System required to deliver named entity indexing and retrieval capability over the internet against domains containing news and blog articles. Probably well suited to Lucence/Solr/Elastic Search.
A list of Named Entities will be available to the system. This will be a dynamic and growing set, inititally starting with thousands of Named entities but growing to potentially millions. The named enitities will be organisations (companies, clubs, government departments etc), and will in the main be supplied with an industry classification, a locality, and a URL for their website.

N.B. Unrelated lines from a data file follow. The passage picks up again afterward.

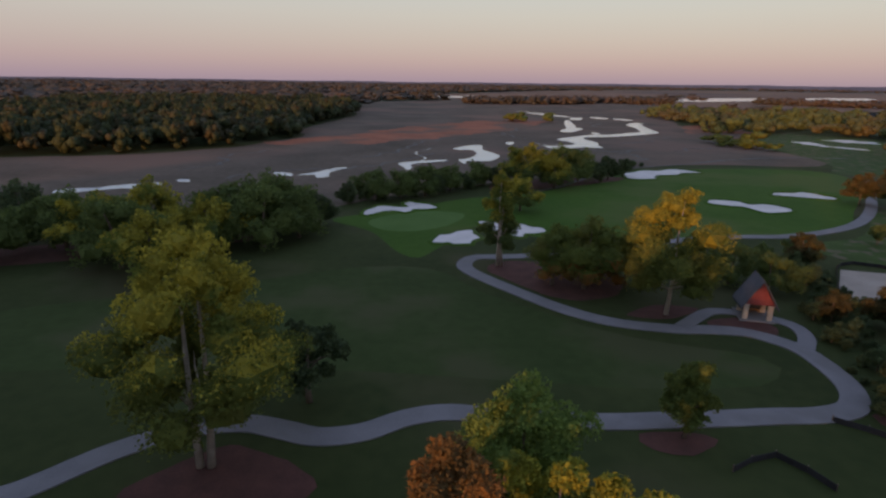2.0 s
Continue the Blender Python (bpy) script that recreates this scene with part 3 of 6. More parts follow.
for i, b in enumerate(BUNKERS):
    o = smooth_line(b, True, 1.4)
    d = o - o.mean(0)
    a = np.arctan2(d[:, 1], d[:, 0])
    o = o.mean(0) + d * (1 + (0.0 if i in (4, 5, 6) or i == 12 or i > 14 else 1.0) * (0.15 * np.sin(5 * a + i) + 0.08 * np.sin(9 * a + 2.3 * i)))[:, None]
    s, line = sheet("sand_bunker", o, 0.10, SAND, 1.4, 0.30 if i < 7 or i == 12 or i > 14 else 0.7, i, smooth=False)
    tagged(s, "pale sand bunker with grass lip", "bunker", "golf bunkers")
    rim("lip", line, 0.9, 0.32, 0.05, FAIRWAY, s)
isl, line = sheet("grass_island", [(-92.7, 71.9), (-89.5, 77), (-81.6, 78.3), (-81.7, 73.9), (-82.7, 70.2)], 0.3, GRASS, 1.2, 0.1, 2)
tagged(isl, "grass tongue inside a sand bunker", "grass", kind="structure")

CART = [(-70, 18), (-58, 29), (-46, 36.5), (-38, 37.8), (-34.5, 37.2), (-30.2, 38), (-24.9, 43.2), (-20, 46.2), (-15.3, 47.1), (-11.8, 46.1), (-8.4, 44.9), (-4.5, 45.5), (-0.6, 47.7), (3.5, 48.5), (8.6, 47.4), (16.7, 46.6), (23.7, 46.7), (29.9, 46.9), (34.2, 47.1), (38.5, 47.2), (42.4, 48.4), (44.8, 52), (45.6, 57), (45.2, 61.5), (42, 65.4), (38, 66.6), (32.8, 67), (25.8, 69.2), (20.3, 73.7), (14.5, 81.5), (9.6, 89), (8.3, 93.5), (10.6, 97.8), (17.6, 98.4), (32, 101), (48, 108), (63.5, 112), (78.5, 113), (97, 121.5), (114, 137.5), (136.6, 166.5), (150, 184)]
tagged(ribbon("cart_path", smooth_line(CART, step=0.9), 2.65, 0.12, CONCRETE, wobble=0.06), "pale concrete cart path curving across the golf course", "path", kind="structure")
tagged(ribbon("pavilion_path", smooth_line([(34.2, 67.6), (37.6, 70.6), (40.4, 72.6), (43.2, 72.4), (46.9, 70.4), (48.9, 67.6), (48.3, 64.2), (46.2, 61.2)], step=0.7), 2.0, 0.135, CONCRETE, wobble=0.05), "concrete path looping past the pavilion", "path", kind="structure")
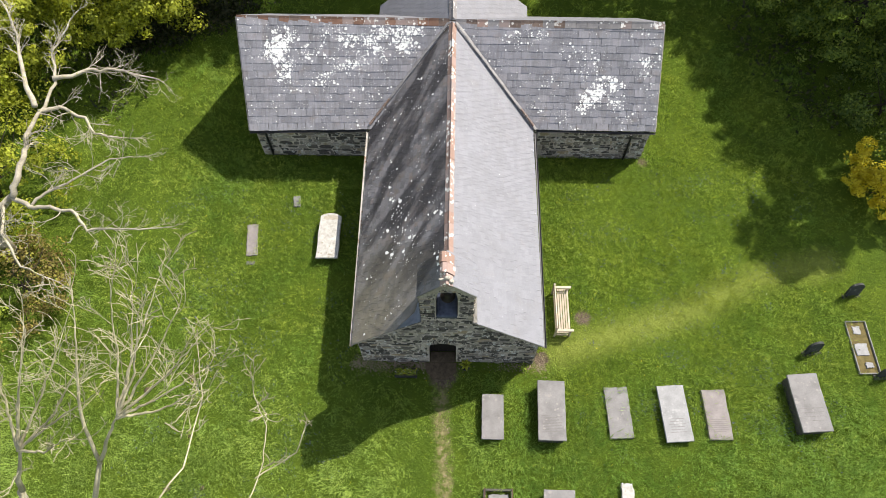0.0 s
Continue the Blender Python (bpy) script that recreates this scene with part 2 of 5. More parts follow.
def mortar_material():
    m, nt, b = material("lime_mortar", 0.95, 0.15)
    p = position(nt)
    col = ramp(nt, noise_tex(nt, p, 1.6, 7.0, 0.7), (0.25, (0.33, 0.298, 0.252)), (0.5, (0.54, 0.488, 0.416)), (0.75, (0.7, 0.645, 0.565)))
    col = blend(nt, step(nt, noise_tex(nt, p, 11.0, 6.0, 0.8), 0.47, 0.66, 0.0, 0.8), col, (0.2, 0.175, 0.147))
    col = blend(nt, step(nt, noise_tex(nt, p, 42.0, 4.0, 0.7), 0.5, 0.68, 0.0, 0.7), col, (0.15, 0.13, 0.11))
    col = blend(nt, step(nt, noise_tex(nt, p, 3.1, 5.0, 0.7), 0.62, 0.7, 0.0, 0.6), col, (0.34, 0.23, 0.1))
    col = blend(nt, step(nt, noise_tex(nt, p, 0.55, 4.0, 0.6), 0.42, 0.66, 0.0, 0.5), col, (0.2, 0.178, 0.148))
    col = blend(nt, spots(nt, p, 7.0, step(nt, noise_tex(nt, p, 1.4, 3.0), 0.48, 0.66, 0.0, 0.75), 0.7), col, (0.6, 0.58, 0.53))
    # mortar coloured darker low on the gable's right side, broken by noise
    dark_patch = calc(nt, "MULTIPLY", near(nt, p, (2.6, 0.0, 1.3), 2.6), step(nt, noise_tex(nt, p, 2.4, 6.0, 0.7), 0.35, 0.6, 0.2, 1.0))
    col = blend(nt, calc(nt, "MULTIPLY", dark_patch, 0.75), col, (0.19, 0.165, 0.13))
    moss = calc(nt, "MULTIPLY", near(nt, p, (0.0, 0.0, 6.6), 1.6), step(nt, noise_tex(nt, p, 3.0, 6.0, 0.7), 0.35, 0.65, 0.1, 0.8))
    col = blend(nt, moss, col, (0.24, 0.235, 0.15))
    put(nt, b.inputs["Base Color"], col)
    bump(nt, b, noise_tex(nt, p, 13.0, 10.0, 0.85), 1.0, 0.07)
    return m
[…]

The system will be required to do the following:
1. Crawl a dynamic list of domains (perpetual crawl, hourly to daily, definable by system admin dependent on domain) and identify new content as it comes online. (List initially to contain ~500 domains but will ultimately expand to tens of thousands. (Domains are news sites and blogs. Content required is articles with surrounding material such as ads or other links to be ignored).
2. Allow categorisation of article by either source or tags. An article can have multiple tags Tags can be found in different locations dependent on site (eg In some instances they might be in the article header files ) so multiple alternative processes will have to be implemented as and when they are identified, and admins must have facility to nominate how tags are deduced.
3. Employ Named entity recognition to identify organisations. Disambiguation must be used to correctly identify an organisation (eg “Mercury” could refer to Mercury Marine, Mercury Communications, Any number of newspapers, an element, a planet or an ancient Roman deity.) The potentially the system will later require to employ NER on individuals or brands as well. Create and maintain an index of the Named Entities against articles and dates.
4. Perform a search to match articles identified by the crawler from within a nominated time/date range against a list of named entities submitted from an external system. Article URLs are returned. System must support potentially thousands of automated requests an hour from the external system.
The articles themselves don’t necessarily have to be saved – just the fact a named entity appears in it, the time and date it was crawled, and it’s URL.